_Task statement_
Filter the lines below, copying only those with the string "that".

Records with scene code
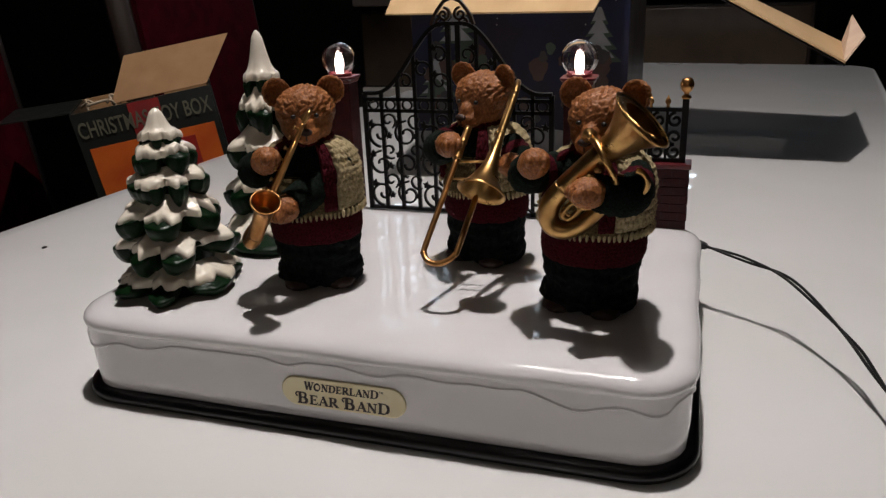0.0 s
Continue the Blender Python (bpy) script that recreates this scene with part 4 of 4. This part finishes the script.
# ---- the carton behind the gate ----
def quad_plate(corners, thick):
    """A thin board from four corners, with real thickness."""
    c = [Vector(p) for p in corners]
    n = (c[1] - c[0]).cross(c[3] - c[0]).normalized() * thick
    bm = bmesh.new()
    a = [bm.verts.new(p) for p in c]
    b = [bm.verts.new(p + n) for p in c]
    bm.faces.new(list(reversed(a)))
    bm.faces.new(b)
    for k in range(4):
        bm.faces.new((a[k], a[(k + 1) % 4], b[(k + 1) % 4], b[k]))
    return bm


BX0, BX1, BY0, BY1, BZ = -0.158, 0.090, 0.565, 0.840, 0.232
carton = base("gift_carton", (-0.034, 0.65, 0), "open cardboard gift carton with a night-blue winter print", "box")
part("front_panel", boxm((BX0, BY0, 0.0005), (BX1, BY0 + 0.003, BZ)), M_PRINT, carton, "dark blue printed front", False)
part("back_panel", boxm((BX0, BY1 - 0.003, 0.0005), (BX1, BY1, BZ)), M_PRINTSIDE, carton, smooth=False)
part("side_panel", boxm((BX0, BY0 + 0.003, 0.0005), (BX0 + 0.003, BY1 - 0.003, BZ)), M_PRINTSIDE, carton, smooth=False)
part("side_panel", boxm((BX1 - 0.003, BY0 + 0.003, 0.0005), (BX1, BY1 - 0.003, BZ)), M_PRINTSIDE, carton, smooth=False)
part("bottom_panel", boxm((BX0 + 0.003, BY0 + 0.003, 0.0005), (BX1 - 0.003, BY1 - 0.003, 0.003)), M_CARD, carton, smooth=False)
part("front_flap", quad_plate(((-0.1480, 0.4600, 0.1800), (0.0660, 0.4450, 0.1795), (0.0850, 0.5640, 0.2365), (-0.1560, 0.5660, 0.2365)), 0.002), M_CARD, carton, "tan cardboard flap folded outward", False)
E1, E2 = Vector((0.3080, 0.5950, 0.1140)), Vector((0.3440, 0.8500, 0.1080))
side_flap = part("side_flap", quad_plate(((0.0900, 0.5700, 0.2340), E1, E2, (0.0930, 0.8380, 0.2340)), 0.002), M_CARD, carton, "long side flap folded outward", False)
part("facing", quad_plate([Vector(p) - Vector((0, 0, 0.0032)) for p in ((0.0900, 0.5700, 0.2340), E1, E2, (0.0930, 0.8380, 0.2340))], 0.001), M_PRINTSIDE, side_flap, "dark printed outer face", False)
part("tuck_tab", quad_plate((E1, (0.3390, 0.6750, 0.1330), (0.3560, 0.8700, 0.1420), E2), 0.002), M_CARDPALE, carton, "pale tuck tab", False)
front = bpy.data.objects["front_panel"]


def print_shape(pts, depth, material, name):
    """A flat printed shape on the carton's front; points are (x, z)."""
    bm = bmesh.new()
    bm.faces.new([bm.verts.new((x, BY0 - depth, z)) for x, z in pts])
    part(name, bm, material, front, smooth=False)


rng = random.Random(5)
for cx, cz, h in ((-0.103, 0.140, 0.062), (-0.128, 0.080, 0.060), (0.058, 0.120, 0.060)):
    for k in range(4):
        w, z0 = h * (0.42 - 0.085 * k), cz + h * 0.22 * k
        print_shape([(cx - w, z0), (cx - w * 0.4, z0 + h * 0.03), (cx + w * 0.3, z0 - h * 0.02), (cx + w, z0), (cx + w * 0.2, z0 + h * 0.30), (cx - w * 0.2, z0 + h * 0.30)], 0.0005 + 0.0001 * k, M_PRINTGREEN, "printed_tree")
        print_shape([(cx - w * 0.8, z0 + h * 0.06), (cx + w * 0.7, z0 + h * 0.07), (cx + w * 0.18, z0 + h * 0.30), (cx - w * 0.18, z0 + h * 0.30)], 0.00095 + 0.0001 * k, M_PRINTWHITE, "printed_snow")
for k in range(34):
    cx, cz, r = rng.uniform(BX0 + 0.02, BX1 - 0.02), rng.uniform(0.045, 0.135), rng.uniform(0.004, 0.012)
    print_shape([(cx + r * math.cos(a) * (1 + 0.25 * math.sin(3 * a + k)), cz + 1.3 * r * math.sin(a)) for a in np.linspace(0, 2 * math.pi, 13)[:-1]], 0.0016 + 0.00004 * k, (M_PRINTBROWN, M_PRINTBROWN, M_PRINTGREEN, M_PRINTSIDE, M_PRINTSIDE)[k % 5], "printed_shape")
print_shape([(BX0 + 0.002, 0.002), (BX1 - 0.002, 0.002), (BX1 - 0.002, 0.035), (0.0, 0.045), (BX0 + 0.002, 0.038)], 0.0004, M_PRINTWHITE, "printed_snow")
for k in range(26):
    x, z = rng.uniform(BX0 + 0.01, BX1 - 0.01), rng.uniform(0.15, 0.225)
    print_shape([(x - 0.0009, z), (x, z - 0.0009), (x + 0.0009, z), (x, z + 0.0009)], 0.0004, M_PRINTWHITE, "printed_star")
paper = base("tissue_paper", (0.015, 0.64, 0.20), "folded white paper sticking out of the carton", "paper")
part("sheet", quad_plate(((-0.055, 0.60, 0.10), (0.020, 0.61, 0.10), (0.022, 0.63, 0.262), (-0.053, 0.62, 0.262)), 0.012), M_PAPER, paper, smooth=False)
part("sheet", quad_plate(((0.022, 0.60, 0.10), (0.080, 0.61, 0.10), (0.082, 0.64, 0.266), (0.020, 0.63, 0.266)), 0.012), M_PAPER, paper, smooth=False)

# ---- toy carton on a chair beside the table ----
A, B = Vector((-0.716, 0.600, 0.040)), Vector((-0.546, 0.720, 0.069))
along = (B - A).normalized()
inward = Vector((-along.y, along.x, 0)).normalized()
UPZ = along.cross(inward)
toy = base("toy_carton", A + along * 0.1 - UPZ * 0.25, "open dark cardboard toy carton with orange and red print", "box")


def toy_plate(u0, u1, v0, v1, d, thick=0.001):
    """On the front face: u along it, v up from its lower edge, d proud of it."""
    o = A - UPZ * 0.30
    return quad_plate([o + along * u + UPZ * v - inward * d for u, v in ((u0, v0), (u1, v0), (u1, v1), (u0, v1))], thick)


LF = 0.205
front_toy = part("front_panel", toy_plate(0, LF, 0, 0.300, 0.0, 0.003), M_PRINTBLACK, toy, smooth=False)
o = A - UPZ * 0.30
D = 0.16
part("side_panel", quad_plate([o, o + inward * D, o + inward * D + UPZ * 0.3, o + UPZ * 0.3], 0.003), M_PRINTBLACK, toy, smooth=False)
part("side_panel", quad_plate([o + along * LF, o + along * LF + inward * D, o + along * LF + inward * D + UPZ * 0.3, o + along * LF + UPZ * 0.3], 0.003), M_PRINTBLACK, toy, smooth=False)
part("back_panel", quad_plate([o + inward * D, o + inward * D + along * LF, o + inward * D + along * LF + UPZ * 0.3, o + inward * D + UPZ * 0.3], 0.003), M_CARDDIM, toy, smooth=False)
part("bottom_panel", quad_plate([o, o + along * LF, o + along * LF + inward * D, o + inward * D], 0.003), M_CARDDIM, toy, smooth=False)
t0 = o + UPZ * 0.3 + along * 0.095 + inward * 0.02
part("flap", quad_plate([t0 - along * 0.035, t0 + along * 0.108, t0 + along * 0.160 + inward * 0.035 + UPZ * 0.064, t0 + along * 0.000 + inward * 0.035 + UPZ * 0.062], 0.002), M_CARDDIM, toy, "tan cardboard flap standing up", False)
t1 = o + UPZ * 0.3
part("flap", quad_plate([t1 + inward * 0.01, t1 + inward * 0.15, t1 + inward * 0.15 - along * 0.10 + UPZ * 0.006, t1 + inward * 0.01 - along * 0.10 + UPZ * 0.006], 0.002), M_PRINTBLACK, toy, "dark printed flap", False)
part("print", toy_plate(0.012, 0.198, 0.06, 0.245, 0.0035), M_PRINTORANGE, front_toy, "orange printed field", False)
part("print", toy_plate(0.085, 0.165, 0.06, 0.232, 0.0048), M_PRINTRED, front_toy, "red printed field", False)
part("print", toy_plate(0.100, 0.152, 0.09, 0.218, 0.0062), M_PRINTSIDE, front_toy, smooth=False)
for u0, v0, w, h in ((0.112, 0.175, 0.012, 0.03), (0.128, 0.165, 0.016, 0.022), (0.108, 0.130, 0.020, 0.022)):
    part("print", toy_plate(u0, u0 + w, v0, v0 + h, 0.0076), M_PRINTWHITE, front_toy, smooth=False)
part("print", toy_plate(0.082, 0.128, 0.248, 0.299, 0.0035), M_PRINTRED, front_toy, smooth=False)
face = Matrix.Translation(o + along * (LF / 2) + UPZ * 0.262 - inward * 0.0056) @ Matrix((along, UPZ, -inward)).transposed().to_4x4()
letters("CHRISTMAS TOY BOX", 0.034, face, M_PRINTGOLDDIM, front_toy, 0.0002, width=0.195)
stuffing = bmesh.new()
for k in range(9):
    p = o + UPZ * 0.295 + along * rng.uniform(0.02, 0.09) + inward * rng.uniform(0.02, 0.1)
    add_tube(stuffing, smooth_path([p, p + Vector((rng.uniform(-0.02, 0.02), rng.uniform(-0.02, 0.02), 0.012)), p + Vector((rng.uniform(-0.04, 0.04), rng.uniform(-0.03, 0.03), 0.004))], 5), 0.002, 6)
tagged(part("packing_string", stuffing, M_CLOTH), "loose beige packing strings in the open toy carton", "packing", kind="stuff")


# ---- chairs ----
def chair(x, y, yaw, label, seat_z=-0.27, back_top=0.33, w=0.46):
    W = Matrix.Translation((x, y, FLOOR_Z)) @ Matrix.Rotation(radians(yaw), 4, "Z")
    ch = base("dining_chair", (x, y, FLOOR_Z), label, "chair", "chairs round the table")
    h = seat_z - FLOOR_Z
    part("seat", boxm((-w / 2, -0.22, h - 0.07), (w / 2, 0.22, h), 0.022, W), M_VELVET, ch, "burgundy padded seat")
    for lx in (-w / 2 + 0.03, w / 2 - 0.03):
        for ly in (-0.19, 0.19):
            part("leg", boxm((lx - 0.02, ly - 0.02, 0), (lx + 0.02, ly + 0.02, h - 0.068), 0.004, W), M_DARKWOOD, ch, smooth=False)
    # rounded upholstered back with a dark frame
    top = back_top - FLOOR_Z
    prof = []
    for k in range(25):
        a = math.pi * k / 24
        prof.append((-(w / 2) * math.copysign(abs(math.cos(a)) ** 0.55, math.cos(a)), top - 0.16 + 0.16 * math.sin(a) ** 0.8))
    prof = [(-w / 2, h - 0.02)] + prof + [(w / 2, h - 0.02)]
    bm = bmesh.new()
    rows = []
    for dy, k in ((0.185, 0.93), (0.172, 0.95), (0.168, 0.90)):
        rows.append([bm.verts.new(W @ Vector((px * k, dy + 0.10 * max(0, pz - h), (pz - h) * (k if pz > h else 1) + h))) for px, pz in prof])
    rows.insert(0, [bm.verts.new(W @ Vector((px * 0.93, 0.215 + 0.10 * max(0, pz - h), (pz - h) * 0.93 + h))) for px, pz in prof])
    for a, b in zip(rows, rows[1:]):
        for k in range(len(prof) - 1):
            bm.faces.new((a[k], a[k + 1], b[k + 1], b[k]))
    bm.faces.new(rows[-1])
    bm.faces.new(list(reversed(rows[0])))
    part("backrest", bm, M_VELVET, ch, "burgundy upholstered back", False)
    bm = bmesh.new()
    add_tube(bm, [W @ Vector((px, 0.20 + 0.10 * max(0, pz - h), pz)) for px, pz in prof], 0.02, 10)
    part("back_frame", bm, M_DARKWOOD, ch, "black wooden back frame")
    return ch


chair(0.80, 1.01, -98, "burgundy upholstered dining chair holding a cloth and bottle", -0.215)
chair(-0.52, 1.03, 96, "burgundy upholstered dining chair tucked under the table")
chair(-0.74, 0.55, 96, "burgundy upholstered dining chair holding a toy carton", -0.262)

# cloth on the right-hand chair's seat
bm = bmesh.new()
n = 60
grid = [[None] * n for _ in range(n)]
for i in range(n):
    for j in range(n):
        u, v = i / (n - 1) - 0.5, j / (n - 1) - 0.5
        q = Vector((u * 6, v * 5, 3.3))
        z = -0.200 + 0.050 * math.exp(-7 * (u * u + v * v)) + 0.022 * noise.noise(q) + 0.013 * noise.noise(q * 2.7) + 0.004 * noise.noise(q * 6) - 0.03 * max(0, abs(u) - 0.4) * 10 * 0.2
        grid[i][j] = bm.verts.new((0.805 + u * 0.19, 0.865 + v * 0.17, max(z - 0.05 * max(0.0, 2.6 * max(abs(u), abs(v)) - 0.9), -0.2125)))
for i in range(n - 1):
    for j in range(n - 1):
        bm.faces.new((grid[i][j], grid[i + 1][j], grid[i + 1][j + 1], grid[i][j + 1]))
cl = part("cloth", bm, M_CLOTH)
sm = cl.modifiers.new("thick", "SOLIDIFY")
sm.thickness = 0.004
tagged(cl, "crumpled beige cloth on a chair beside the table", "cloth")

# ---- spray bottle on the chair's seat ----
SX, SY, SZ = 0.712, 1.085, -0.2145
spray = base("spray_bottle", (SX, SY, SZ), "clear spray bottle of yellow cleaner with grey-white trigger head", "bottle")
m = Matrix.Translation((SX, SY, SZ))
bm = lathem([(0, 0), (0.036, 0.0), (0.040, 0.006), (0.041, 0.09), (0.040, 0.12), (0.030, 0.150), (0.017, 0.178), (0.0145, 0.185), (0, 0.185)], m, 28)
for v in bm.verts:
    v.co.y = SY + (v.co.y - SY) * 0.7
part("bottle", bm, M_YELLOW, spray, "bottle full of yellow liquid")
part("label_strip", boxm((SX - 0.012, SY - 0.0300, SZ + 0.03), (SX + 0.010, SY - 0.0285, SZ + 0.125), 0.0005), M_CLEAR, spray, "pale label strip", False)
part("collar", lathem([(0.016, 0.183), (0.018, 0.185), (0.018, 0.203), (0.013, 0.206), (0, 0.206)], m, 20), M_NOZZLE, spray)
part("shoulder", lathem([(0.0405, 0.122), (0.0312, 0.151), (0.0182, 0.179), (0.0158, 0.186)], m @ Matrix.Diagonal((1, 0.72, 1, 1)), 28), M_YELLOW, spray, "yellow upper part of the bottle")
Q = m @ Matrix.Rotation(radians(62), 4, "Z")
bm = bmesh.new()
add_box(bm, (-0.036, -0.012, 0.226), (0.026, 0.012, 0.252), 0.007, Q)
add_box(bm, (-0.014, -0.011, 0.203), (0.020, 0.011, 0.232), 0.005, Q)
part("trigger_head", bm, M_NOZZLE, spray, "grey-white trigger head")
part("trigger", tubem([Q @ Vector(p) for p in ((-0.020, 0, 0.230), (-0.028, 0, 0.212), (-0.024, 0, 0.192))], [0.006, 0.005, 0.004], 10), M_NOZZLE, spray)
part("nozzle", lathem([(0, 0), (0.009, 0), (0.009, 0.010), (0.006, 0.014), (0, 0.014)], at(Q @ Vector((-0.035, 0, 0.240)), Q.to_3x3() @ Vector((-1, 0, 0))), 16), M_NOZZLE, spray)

--

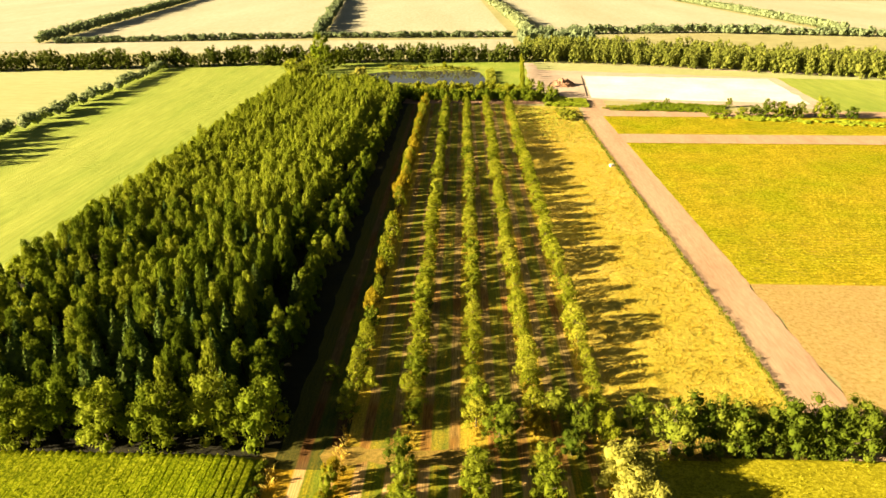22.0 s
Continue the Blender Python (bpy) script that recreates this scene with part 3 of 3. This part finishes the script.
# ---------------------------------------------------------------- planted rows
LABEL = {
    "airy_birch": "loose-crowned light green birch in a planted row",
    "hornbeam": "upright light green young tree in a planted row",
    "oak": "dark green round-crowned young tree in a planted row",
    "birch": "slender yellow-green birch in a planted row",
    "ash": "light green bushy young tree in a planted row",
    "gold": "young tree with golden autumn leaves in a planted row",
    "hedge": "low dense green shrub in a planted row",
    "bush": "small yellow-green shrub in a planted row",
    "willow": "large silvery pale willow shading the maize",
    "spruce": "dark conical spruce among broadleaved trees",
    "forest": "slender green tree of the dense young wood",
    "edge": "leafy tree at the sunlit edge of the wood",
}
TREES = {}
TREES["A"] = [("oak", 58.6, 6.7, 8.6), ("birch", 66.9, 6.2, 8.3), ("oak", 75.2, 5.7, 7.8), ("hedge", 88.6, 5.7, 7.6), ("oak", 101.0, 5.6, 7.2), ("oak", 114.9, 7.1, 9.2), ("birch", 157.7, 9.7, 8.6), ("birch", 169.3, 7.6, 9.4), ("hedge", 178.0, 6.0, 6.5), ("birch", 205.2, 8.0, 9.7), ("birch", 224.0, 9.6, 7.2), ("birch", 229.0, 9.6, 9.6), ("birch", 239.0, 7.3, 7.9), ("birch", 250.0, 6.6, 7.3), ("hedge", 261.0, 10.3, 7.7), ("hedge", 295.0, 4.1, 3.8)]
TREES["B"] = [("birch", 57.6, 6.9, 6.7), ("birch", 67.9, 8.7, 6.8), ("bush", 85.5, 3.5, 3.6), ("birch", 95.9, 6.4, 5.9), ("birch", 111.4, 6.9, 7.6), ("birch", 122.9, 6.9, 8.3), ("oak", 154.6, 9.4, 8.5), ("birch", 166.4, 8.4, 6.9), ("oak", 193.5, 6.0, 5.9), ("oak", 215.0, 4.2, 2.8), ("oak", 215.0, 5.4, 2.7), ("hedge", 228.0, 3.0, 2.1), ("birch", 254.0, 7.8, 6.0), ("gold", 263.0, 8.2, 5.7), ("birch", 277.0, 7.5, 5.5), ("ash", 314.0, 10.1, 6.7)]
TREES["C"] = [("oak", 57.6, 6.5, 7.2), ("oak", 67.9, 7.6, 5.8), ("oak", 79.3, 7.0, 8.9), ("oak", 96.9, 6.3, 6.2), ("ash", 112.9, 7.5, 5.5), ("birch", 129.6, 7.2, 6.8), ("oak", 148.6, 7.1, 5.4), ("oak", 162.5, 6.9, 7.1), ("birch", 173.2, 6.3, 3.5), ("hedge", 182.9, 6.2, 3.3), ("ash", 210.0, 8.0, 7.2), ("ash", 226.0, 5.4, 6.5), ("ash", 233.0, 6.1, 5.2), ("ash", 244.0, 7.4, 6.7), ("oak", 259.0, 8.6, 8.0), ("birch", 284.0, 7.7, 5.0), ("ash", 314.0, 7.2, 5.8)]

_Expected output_
Continue the Blender Python (bpy) script that recreates this scene with part 4 of 4. This part finishes the script.
Continue the Blender Python (bpy) script that recreates this scene with part 3 of 3. This part finishes the script.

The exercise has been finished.